● Your objective:
Without the pictures, return all of the material exactly as written.

● Given material:

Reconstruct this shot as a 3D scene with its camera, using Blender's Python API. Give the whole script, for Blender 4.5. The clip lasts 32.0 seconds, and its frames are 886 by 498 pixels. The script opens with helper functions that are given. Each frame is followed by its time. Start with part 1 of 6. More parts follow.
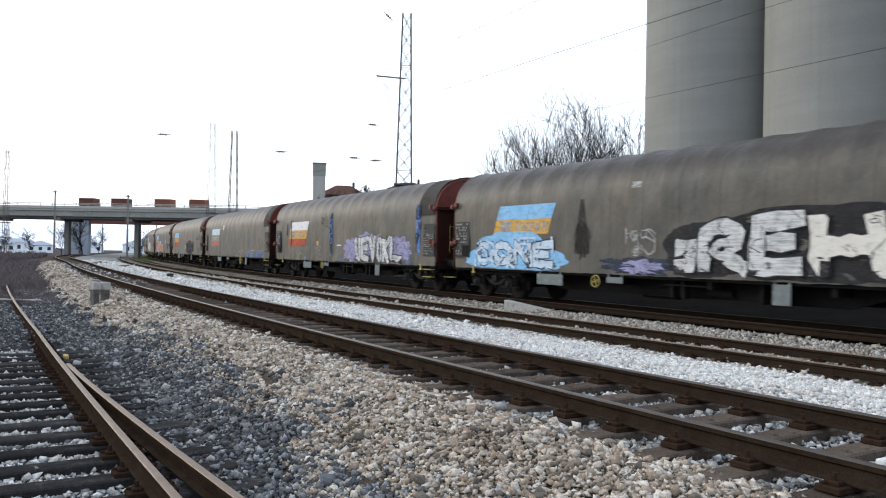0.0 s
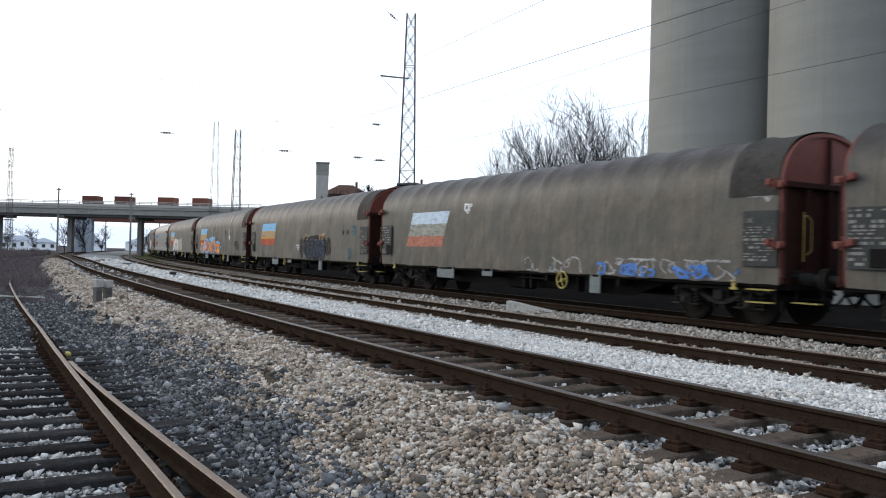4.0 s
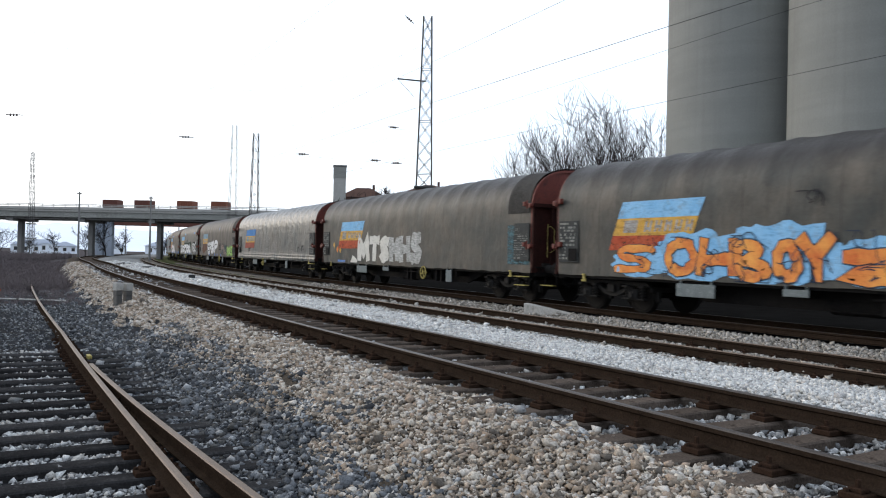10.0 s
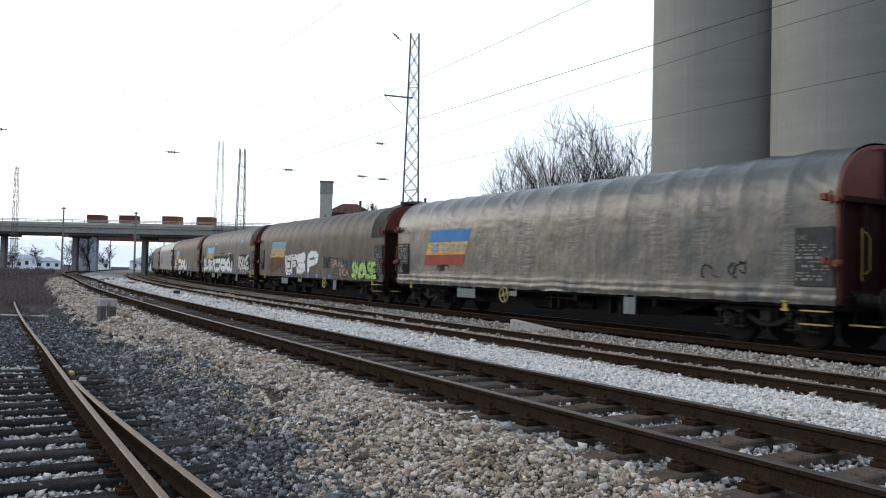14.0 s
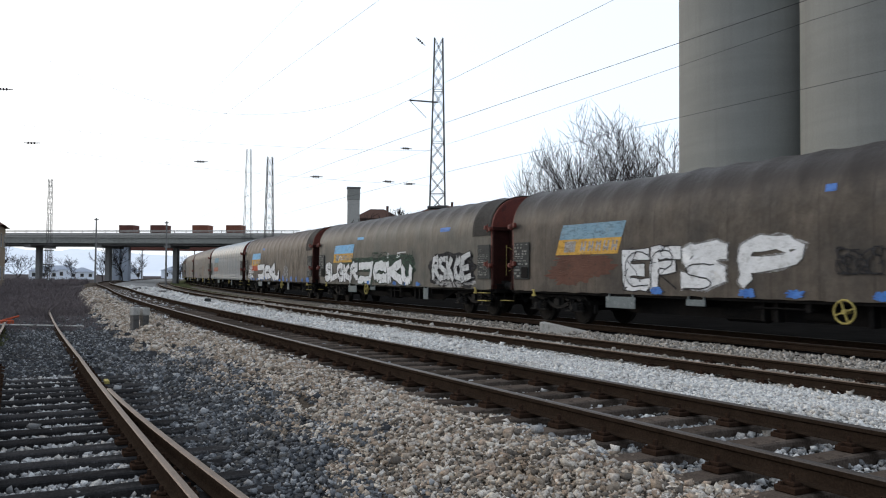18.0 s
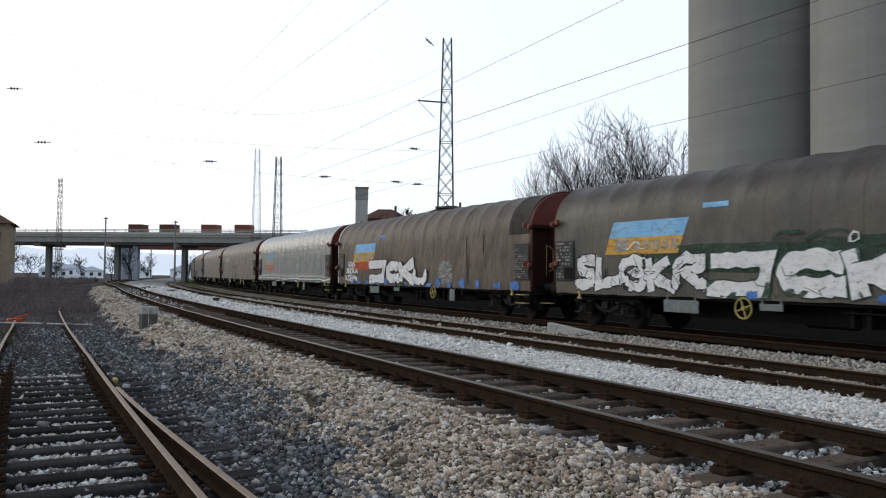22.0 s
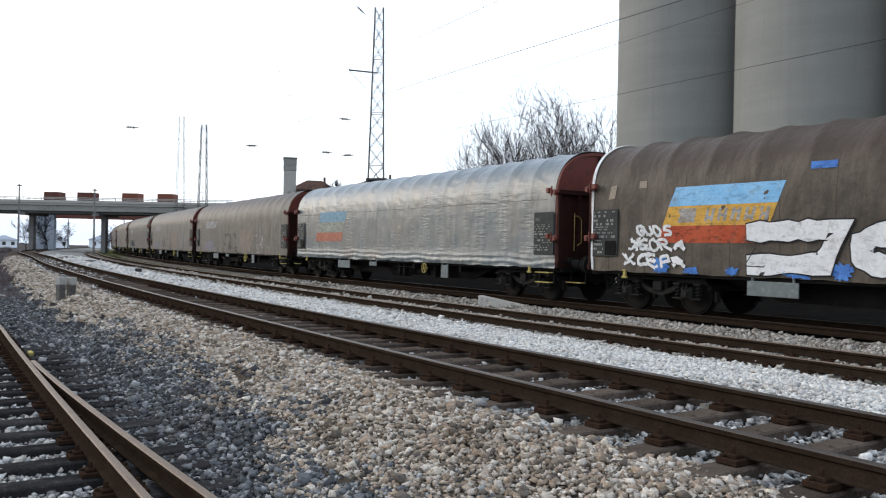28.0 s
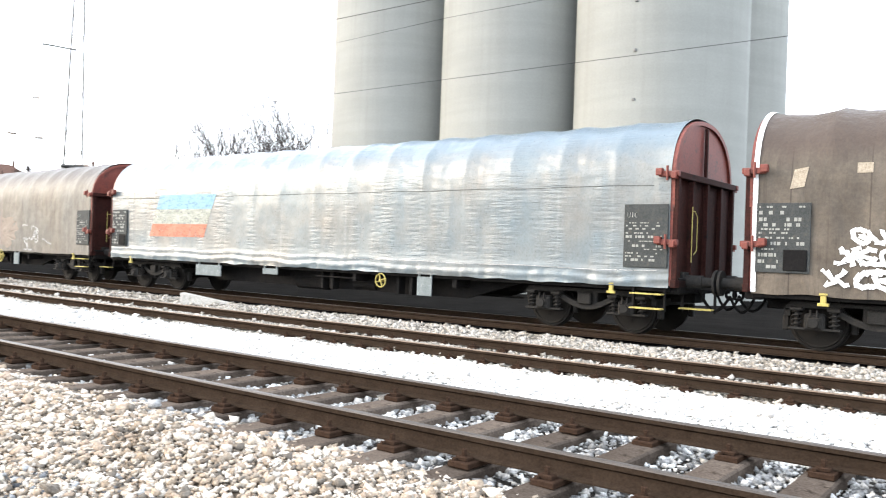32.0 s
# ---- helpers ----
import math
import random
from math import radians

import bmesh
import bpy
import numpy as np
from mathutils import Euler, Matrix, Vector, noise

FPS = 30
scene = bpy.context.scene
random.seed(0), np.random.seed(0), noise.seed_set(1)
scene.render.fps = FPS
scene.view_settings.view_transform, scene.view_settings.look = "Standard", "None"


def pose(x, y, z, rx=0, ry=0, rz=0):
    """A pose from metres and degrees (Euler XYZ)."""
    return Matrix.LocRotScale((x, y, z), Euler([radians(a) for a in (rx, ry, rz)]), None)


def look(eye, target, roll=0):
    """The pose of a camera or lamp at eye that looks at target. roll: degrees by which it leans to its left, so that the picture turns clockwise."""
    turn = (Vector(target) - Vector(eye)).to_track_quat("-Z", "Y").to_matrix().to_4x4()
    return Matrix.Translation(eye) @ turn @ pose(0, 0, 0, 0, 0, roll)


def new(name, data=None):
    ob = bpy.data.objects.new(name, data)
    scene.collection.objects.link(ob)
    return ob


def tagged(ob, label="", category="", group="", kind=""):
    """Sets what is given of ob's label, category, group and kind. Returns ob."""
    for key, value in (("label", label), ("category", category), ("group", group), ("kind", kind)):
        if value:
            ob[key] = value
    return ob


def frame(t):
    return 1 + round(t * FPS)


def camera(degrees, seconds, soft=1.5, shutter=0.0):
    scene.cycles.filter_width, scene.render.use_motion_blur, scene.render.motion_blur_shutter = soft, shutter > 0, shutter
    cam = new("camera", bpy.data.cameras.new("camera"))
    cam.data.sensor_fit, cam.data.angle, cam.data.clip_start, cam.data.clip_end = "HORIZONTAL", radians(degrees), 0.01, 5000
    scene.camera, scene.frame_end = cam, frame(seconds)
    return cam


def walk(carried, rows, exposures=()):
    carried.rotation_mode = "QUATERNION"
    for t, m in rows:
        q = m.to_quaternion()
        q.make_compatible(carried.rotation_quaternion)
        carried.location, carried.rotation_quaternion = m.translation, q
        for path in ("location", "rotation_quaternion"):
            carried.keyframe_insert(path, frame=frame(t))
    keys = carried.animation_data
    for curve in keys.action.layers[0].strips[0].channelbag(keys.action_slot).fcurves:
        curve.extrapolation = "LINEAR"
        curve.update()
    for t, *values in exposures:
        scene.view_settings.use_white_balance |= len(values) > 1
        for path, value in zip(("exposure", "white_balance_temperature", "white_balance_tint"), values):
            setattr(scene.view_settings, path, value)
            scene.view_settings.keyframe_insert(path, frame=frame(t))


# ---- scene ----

● Reply to the task:
Reconstruct this shot as a 3D scene with its camera, using Blender's Python API. Give the whole script, for Blender 4.5. The clip lasts 32.0 seconds, and its frames are 886 by 498 pixels. The script opens with helper functions that are given. Each frame is followed by its time. Start with part 1 of 6. More parts follow.
0.0 s
4.0 s
10.0 s
14.0 s
18.0 s
22.0 s
28.0 s
32.0 s
# ---- helpers ----
import math
import random
from math import radians

import bmesh
import bpy
import numpy as np
from mathutils import Euler, Matrix, Vector, noise

FPS = 30
scene = bpy.context.scene
random.seed(0), np.random.seed(0), noise.seed_set(1)
scene.render.fps = FPS
scene.view_settings.view_transform, scene.view_settings.look = "Standard", "None"


def pose(x, y, z, rx=0, ry=0, rz=0):
    """A pose from metres and degrees (Euler XYZ)."""
    return Matrix.LocRotScale((x, y, z), Euler([radians(a) for a in (rx, ry, rz)]), None)


def look(eye, target, roll=0):
    """The pose of a camera or lamp at eye that looks at target. roll: degrees by which it leans to its left, so that the picture turns clockwise."""
    turn = (Vector(target) - Vector(eye)).to_track_quat("-Z", "Y").to_matrix().to_4x4()
    return Matrix.Translation(eye) @ turn @ pose(0, 0, 0, 0, 0, roll)


def new(name, data=None):
    ob = bpy.data.objects.new(name, data)
    scene.collection.objects.link(ob)
    return ob


def tagged(ob, label="", category="", group="", kind=""):
    """Sets what is given of ob's label, category, group and kind. Returns ob."""
    for key, value in (("label", label), ("category", category), ("group", group), ("kind", kind)):
        if value:
            ob[key] = value
    return ob


def frame(t):
    return 1 + round(t * FPS)


def camera(degrees, seconds, soft=1.5, shutter=0.0):
    scene.cycles.filter_width, scene.render.use_motion_blur, scene.render.motion_blur_shutter = soft, shutter > 0, shutter
    cam = new("camera", bpy.data.cameras.new("camera"))
    cam.data.sensor_fit, cam.data.angle, cam.data.clip_start, cam.data.clip_end = "HORIZONTAL", radians(degrees), 0.01, 5000
    scene.camera, scene.frame_end = cam, frame(seconds)
    return cam


def walk(carried, rows, exposures=()):
    carried.rotation_mode = "QUATERNION"
    for t, m in rows:
        q = m.to_quaternion()
        q.make_compatible(carried.rotation_quaternion)
        carried.location, carried.rotation_quaternion = m.translation, q
        for path in ("location", "rotation_quaternion"):
            carried.keyframe_insert(path, frame=frame(t))
    keys = carried.animation_data
    for curve in keys.action.layers[0].strips[0].channelbag(keys.action_slot).fcurves:
        curve.extrapolation = "LINEAR"
        curve.update()
    for t, *values in exposures:
        scene.view_settings.use_white_balance |= len(values) > 1
        for path, value in zip(("exposure", "white_balance_temperature", "white_balance_tint"), values):
            setattr(scene.view_settings, path, value)
            scene.view_settings.keyframe_insert(path, frame=frame(t))


# ---- scene ----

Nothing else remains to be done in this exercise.